Asus and eVGA set out their passively cooled wares

Review They may have been quiet but passively cooled graphics cards have generally been pretty poor performers or needed complex and costly heatpipe designs. But with the arrival of Nvidia's GeForce 7600 GS this has all changed, and you can get decent performance at a decent price without the decibels...

Asus_passive_7600GS

What we have here are that Asus EN7600GS Silent/HTD 256MB and eVGA's e-GeForce 7600GS 256MB w Passive Heatsink. Neither name is what you'd call catchy, but the important thing is that both cards have passive heatsinks to cool the GPUs. The implementation of the coolers on the two cards is different though, with eVGA choosing to use a reference cooler with a heatpipe, whereas Asus has fitted a larger aluminium heatsink which extends to the rear of the card.

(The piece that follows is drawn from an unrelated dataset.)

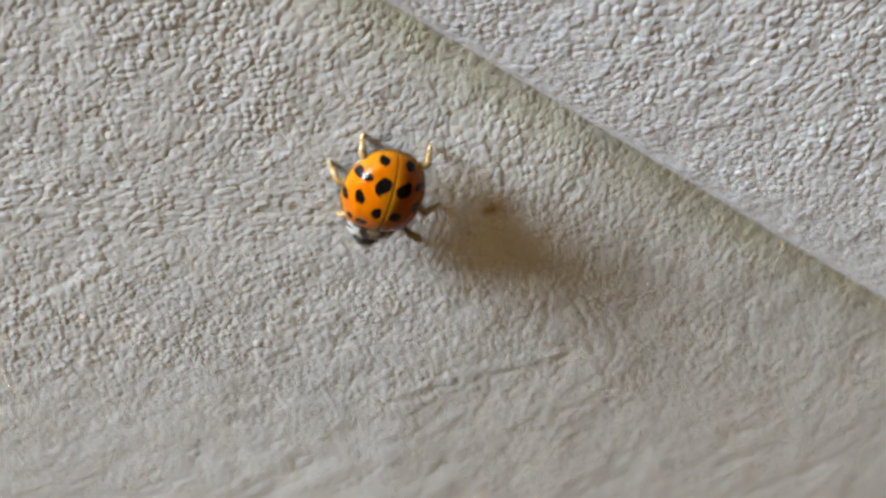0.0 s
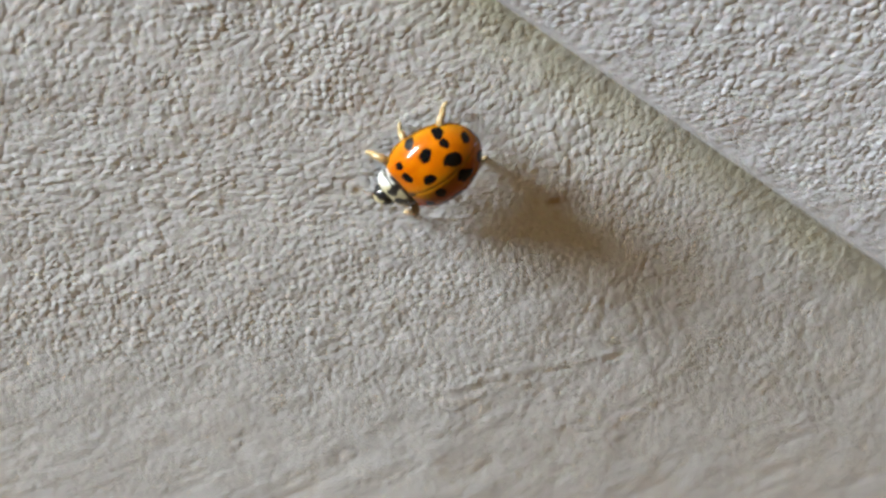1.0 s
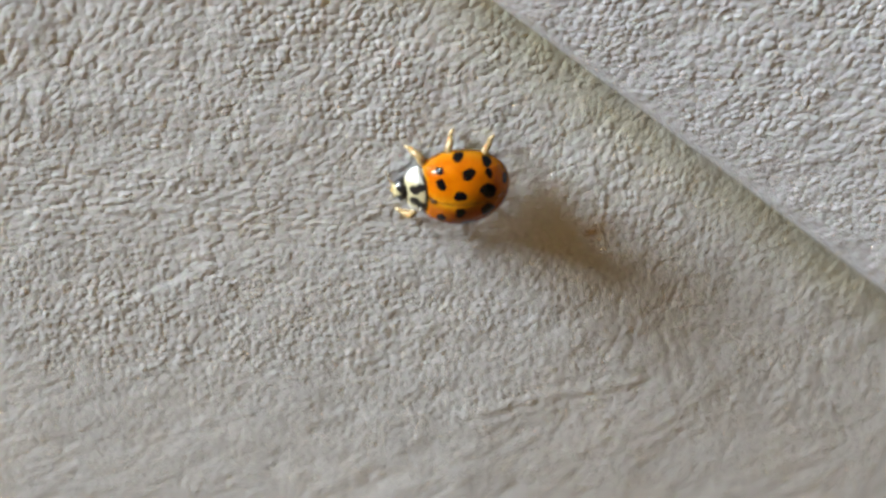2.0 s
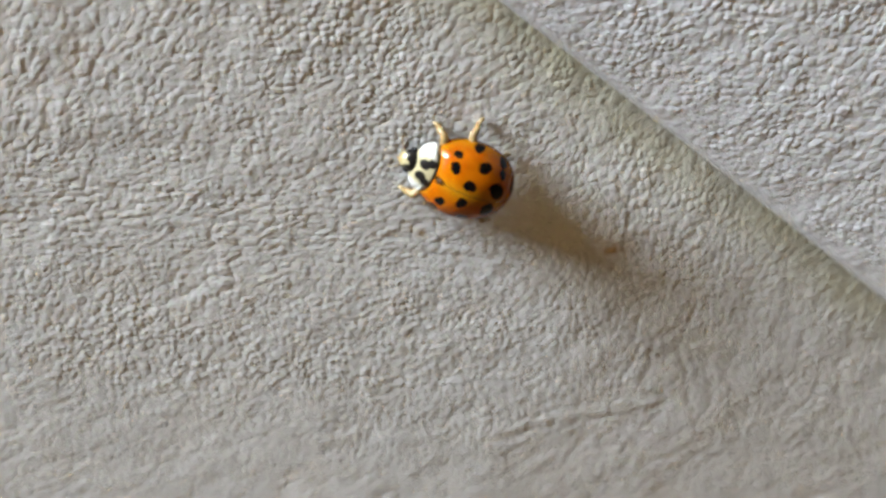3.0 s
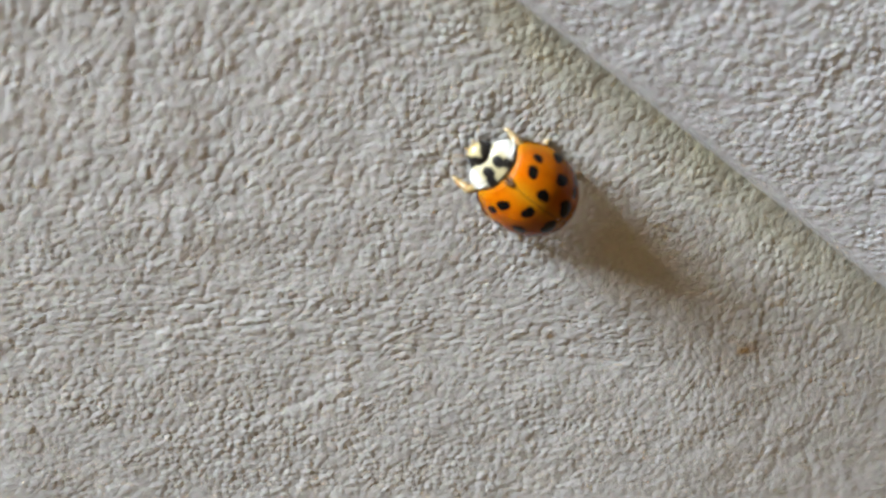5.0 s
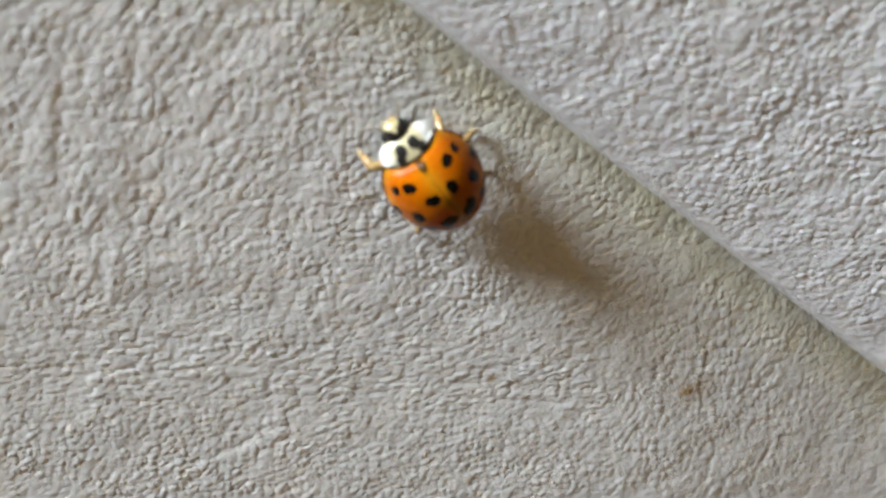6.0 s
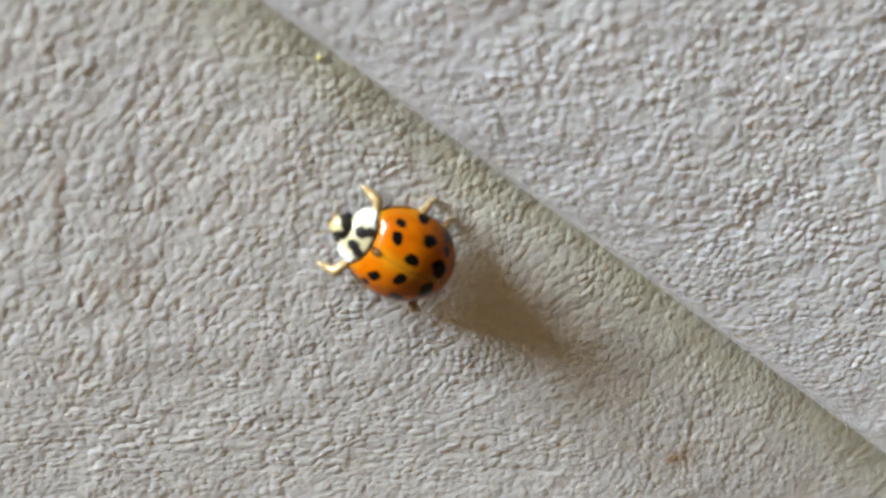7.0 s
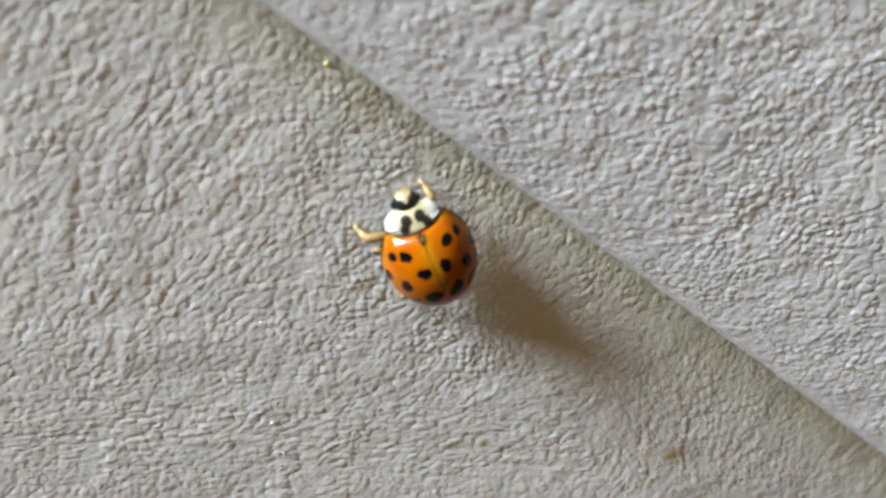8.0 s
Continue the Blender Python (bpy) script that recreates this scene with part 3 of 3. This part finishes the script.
# seconds, place x and z in the plane of the leather (m), heading, nose up, right side up (degrees)
BUG_ROWS = [
    (0.0, 0.01201, 0.00028, -109.5, 1.7, 0.6),
    (0.5, 0.01207, 0.00092, -129.5, 3.5, 0.9),
    (1.0, 0.01102, 0.00134, -144.7, 1.6, 1.5),
    (2.3, 0.00956, 0.00212, 176.0, 0.3, -0.5),
    (2.5, 0.00934, 0.00221, 171.6, 0.1, -1.0),
    (3.0, 0.00871, 0.00356, 159.7, -0.9, -1.9),
    (3.5, 0.00735, 0.00491, 159.3, 0.3, -5.7),
    (4.0, 0.00574, 0.0068, 165.5, 1.3, -5.3),
    (4.5, 0.00444, 0.00846, 151.3, 1.8, -6.2),
    (4.7, 0.00421, 0.00894, 147.5, 1.7, -6.3),
    (5.8, 0.00217, 0.01190, 129.5, 1.0, -7.0),
    (6.0, 0.00176, 0.01264, 128.6, 0.8, -7.1),
    (6.5, 0.00106, 0.01289, 151.7, 0.8, -8.9),
    (7.0, 0.00039, 0.0133, 152.0, 0.8, -7.9),
    (7.5, 0.0013, 0.01263, 127.5, -3.3, -4.9),
    (8.0, 0.00175, 0.0132, 115.1, -4.4, -4.3),
]
# where each foot stands from the middle of the body, in cm to its side and ahead
FEET = {
    "RF": [(0.0, 0.231, 0.285), (0.5, 0.318, 0.239), (1.0, 0.298, 0.283), (2.5, 0.278, 0.325), (3.0, 0.272, 0.299), (3.5, 0.245, 0.274), (4.0, 0.222, 0.246), (4.5, 0.185, 0.311), (6.0, 0.242, 0.270), (6.5, 0.246, 0.424), (7.0, 0.243, 0.351), (7.5, 0.210, 0.380), (8.0, 0.131, 0.414)],
    "RM": [(0.0, 0.385, -0.074), (0.5, 0.343, 0.109), (1.0, 0.327, 0.044), (2.5, 0.382, 0.062), (3.0, 0.386, 0.056), (3.5, 0.379, 0.223), (4.0, 0.391, 0.201), (4.5, 0.261, 0.100), (6.0, 0.340, 0.060), (6.5, 0.360, 0.035), (7.0, 0.351, -0.029), (7.5, 0.299, 0.231), (8.0, 0.275, 0.028)],
    "RR": [(0.0, 0.243, -0.325), (0.5, 0.282, -0.295), (1.0, 0.278, -0.275), (2.5, 0.310, -0.188), (3.0, 0.233, -0.220), (3.5, 0.313, -0.213), (4.0, 0.309, -0.150), (4.5, 0.244, -0.256), (6.0, 0.280, -0.220), (6.5, 0.278, -0.270), (7.0, 0.297, -0.183), (7.5, 0.261, -0.152), (8.0, 0.250, -0.220)],
    "LF": [(0.0, 0.393, 0.353), (0.5, 0.259, 0.336), (1.0, 0.267, 0.364), (2.5, 0.204, 0.405), (3.0, 0.257, 0.324), (3.5, 0.219, 0.348), (4.0, 0.232, 0.384), (4.5, 0.224, 0.351), (6.0, 0.241, 0.356), (6.5, 0.287, 0.324), (7.0, 0.289, 0.342), (7.5, 0.195, 0.419), (8.0, 0.332, 0.306)],
    "LM": [(0.0, 0.413, 0.082), (0.5, 0.360, 0.010), (1.0, 0.350, 0.090), (2.5, 0.330, 0.020), (3.0, 0.292, 0.160), (3.5, 0.302, 0.026), (4.0, 0.305, 0.083), (4.5, 0.307, 0.012), (6.0, 0.263, 0.045), (6.5, 0.264, 0.131), (7.0, 0.288, 0.065), (7.5, 0.305, 0.042), (8.0, 0.270, 0.151)],
    "LR": [(0.0, 0.233, -0.349), (0.5, 0.127, -0.351), (1.0, 0.250, -0.260), (2.5, 0.290, -0.240), (3.0, 0.280, -0.300), (3.5, 0.300, -0.220), (4.0, 0.260, -0.290), (4.5, 0.300, -0.230), (6.0, 0.280, -0.250), (6.5, 0.314, -0.241), (7.0, 0.307, -0.308), (7.5, 0.280, -0.220), (8.0, 0.269, -0.233)],
}


def bug_pose(x, z, heading, nose, right):
    c, s_ = math.cos(radians(heading)), math.sin(radians(heading))
    depth = float(np.interp((x * 1000 - CREASE[0]) * ACROSS[0] + (z * 1000 - CREASE[1]) * ACROSS[1], LEFT_S, LEFT_Y)) / 1000
    base = Matrix(((s_, c, 0, x), (0, 0, -1, depth), (-c, s_, 0, z + BASE_Z), (0, 0, 0, 1)))
    return base @ pose(0, 0, 0, nose, -right, 0)


def motions():
    walk(bug, [(t, bug_pose(x, z, h, n, r)) for t, x, z, h, n, r in BUG_ROWS])
    for key, rows in FEET.items():
        side = 1 if key[0] == "R" else -1
        hx, hy, reach = HIPS[key[1]]
        stands = []
        for t, fx, fy in rows:
            far = math.hypot(fx - hx, fy - hy)
            # the hip slides under the body so that the foot stands where it treads
            px, py = fx - (reach + 0.022) * (fx - hx) / far, fy - (reach + 0.022) * (fy - hy) / far
            turn = math.degrees(math.atan2(fy - hy, side * (fx - hx))) + (360 if side < 0 and fy < hy else 0)
            stands.append((t, pose(side * px / 100, py / 100, HIP_Z / 100, 0, 0, turn)))
        walk(legs[key], stands)


motions()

eVGA has opted for a reference board design, while Asus has made some minor changes and coloured the board blue rather than green. Both cards offer DVI, VGA and TV-out ports. There are options for composite-video, s-video and component-video output with the help of bundled dongles. Neither card supports video input.

The default clock frequency of the 7600 GS is 400MHz and neither card vendor has changed that. Both cards have 256MB of 400MHz (800MHz effective) DDR 2 memory on a 128-bit bus, which is normal for mid-range graphics cards. Asus also offers a slower 512MB version of their card with the memory clocked at a mere 540MHz effective - sometimes more is less.

Both cards fit into a x16 PCI Express card slot on the motherboard and support SLI with a bridge connector. There's no need for any extra power connectors, as the 7600GS GPU doesn't draw more power than the PCI Express bus can deliver.